- **Prompt**
Wherever the string "with" appears, copy the whole line.

[Start of Available data]

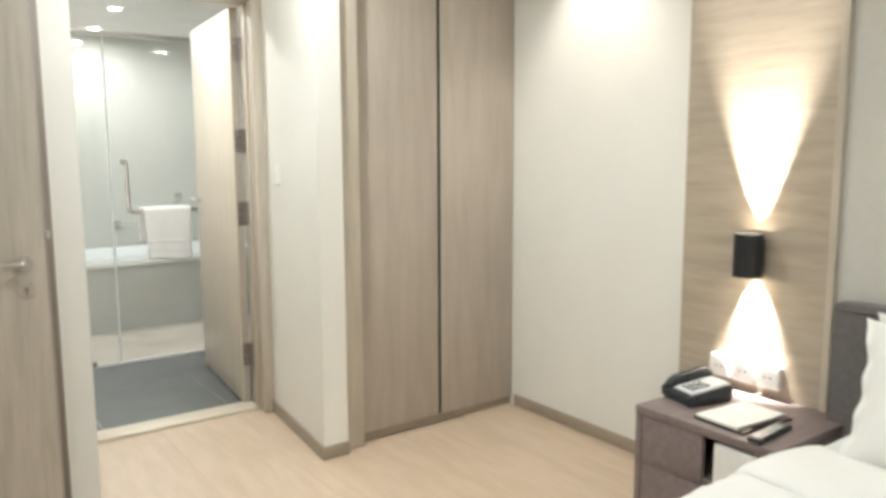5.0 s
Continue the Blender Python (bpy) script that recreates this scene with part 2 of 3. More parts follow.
def tube(points, r, n=12, bend=0.03):
    """A pipe along points, with its corners rounded."""
    p = [Vector(q) for q in points]
    line = [p[0]]
    for i in range(1, len(p) - 1):
        a, b = (p[i - 1] - p[i]).normalized(), (p[i + 1] - p[i]).normalized()
        s, e = p[i] + a * bend, p[i] + b * bend
        line += [s.lerp(p[i], k / 6).lerp(p[i].lerp(e, k / 6), k / 6) for k in range(7)]
    line.append(p[-1])
    bm = bmesh.new()
    rings = []
    side = None
    for i, c in enumerate(line):
        d = (line[min(i + 1, len(line) - 1)] - line[max(i - 1, 0)]).normalized()
        side = d.orthogonal() if side is None else (side - d * side.dot(d))
        side.normalize()
        up = d.cross(side)
        rings.append([bm.verts.new(c + (side * math.cos(2 * math.pi * k / n) + up * math.sin(2 * math.pi * k / n)) * r) for k in range(n)])
    for a, b in zip(rings, rings[1:]):
        for k in range(n):
            bm.faces.new((a[k], a[(k + 1) % n], b[(k + 1) % n], b[k]))
    bm.faces.new(rings[0][::-1])
    bm.faces.new(rings[-1])
    return bm


def cushion(x0, x1, y0, y1, z0, z1, r, cuts=40, puff=0.0, rough=0.0, size=3.0, seed=0.0, pleat=None):
    """A soft slab: a rounded box with swells and creases."""
    bm = bmesh.new()
    bmesh.ops.create_cube(bm, size=2)
    bmesh.ops.subdivide_edges(bm, edges=list(bm.edges), cuts=cuts, use_grid_fill=True)
    c = Vector(((x0 + x1) / 2, (y0 + y1) / 2, (z0 + z1) / 2))
    h = Vector(((x1 - x0) / 2, (y1 - y0) / 2, (z1 - z0) / 2))
    for v in bm.verts:
        q = Vector((v.co.x * h.x, v.co.y * h.y, v.co.z * h.z))
        core = Vector([max(-h[k] + r, min(h[k] - r, q[k])) for k in range(3)])
        d = q - core
        n = d.normalized() if d.length > 1e-6 else Vector((0, 0, 1))
        p = c + (core + n * r if d.length > 1e-6 else q)
        if n.z > 0.6:
            p.z += puff * max(0, (1 - abs(q.x / h.x) ** 3) * (1 - abs(q.y / h.y) ** 3))
        s = Vector((p.x * size, p.y * size, p.z * size + seed))
        p += n * rough * (noise.noise(s) + 0.5 * noise.noise(s * 2.7))
        if pleat:
            p += n * pleat(p, n)
        v.co = p
    return bm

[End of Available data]

- **Worked solution**
Continue the Blender Python (bpy) script that recreates this scene with part 2 of 3. More parts follow.
    """A pipe along points, with its corners rounded."""
    """A soft slab: a rounded box with swells and creases."""